After working in the computer industry in England, Margaret Silf was trained by the Jesuits to accompany others in prayer. She is now engaged full-time in writing, facilitating retreats and days of reflection, and being a companion to others on their spiritual journeys. She is an ecumenical Christian committed to working across and beyond denominational structures. Silf is married and has one daughter. This is her first book to be published by a mainstream publisher in America; she already has an enthusiastic audience in the United Kingdom.

From the first chapter titled "Seeds of God" to the tenth chapter titled "Funnels of Love," Silf invites us to become wayfarers on the road of life in a Gospel journey of faith and prayer. She uses the Ignatian exercises as a framework for getting at the major themes in the life, death, and resurrection of Jesus Christ. This thought she once recorded in her diary sets the tone for her book: "The future is not some place we are going to but one we are creating. The paths to it are not found but made, and the making of those pathways changes both the maker and the destination." Although she has no idea who the author is, she thanks him for providing the inspiration for this "Kingdom Venture."

Silf sees Jesus as the First Cell of God's Kingdom on earth. He then 'divided' himself by giving all he had to a small band of disciples. These souls have passed on their legacies to today's Christians. The author puts it this way: "We could even call this first group of friends a 'starter kit' for the Kingdom, as a lump of leavened dough starts the next loaf going. Now, two thousand years later, the circle of the Kingdom has moved outwards unimaginably, and we are on its boundaries — called to continue that sharing and growing and spreading, each in our own way."

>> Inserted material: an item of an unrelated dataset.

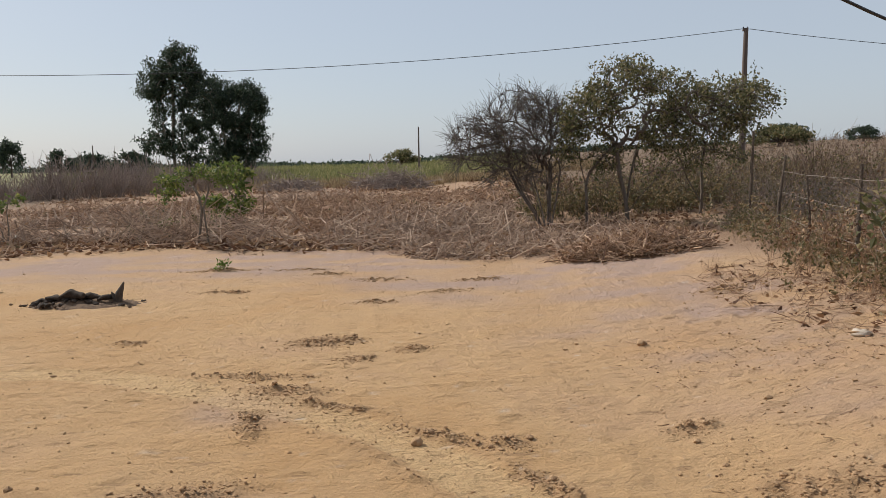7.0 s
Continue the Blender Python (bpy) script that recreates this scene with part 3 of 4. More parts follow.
def tree(name, label, at, stems, leaf, bark, leaf_len, leaf_wide, per_tip, depth, seed, spread=0.6, upward=0.15, kids=(2, 4), cloud=0.22, droop=0.0, twig=None, shrink=0.68):
    """A tree with one or more stems (direction, length, radius), twigs and a crown of leaves."""
    rng = np.random.default_rng(seed)
    z = float(height(at[0], at[1])) - 0.05
    top = thing(name, label, "tree" if "tree" in name else "bush", (at[0], at[1], z))
    wood, tips = Soup(), []
    for (dx, dy, dz), length, radius, off in stems:
        limb = Soup()
        grow(limb, rng, (off[0], off[1], 0), (dx, dy, dz), length, radius, depth, tips, spread, upward, shrink, kids)
        part("limb", limb, bark, top)
    p = np.array([t[0] for t in tips])
    d = np.array([t[1] for t in tips])
    if twig:
        count, ln, rad = twig
        q, w = np.repeat(p, count, 0), np.repeat(d, count, 0)
        w = unit(w + rng.normal(0, 0.45, w.shape) + np.array([0, 0, upward * 0.5]))
        sticks(wood, q, q + w * rng.uniform(0.4, 1.0, (len(q), 1)) * ln, rad, rad * 0.4, 0.06)
        p, d = np.concatenate([p, q + w * ln * 0.6]), np.concatenate([d, w])
        tagged(part("twig_spray", wood, bark, top, "fine bare twigs"), kind="stuff")
    if per_tip:
        keep = rng.uniform(0, 1, len(p)) < 0.85
        p, d = p[keep], d[keep]
        q = np.repeat(p, per_tip, 0) + rng.normal(0, cloud, (len(p) * per_tip, 3)) * np.array([1, 1, 0.7])
        w = unit(rng.normal(0, 1, q.shape) + np.repeat(d, per_tip, 0) * 0.7 + np.array([0, 0, -droop]))
        crown = Soup()
        leaves(crown, q, w, rng.uniform(0.6, 1.2, len(q)) * leaf_len, rng.uniform(0.7, 1.2, len(q)) * leaf_wide)
        part("crown", crown, leaf, top, "")
    return top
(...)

Whether writing about the temptations of Jesus, the call of the disciples, or the Last Supper, Silf draws us into the heart of the Gospels and the imperative that we see ourselves in these accounts. We especially like her treatment of the visit of the Magi at Jesus' birth: "The visitors 'go to see this thing which is come to pass.' They go to where Christ is being born. For us, this might be a call to go out into the world and simply allow ourselves to become aware of the very many ways in which God is coming to birth in the events and the people of our planet, whether or not we — or they — happen to think they are 'religious'."

Again and again, the author makes it clear that God is becoming incarnate in our life stories. It is not easy for most of us to accept this truth, and so we must hear it over and over until it sinks into our consciousness and starts to animate our daily deeds.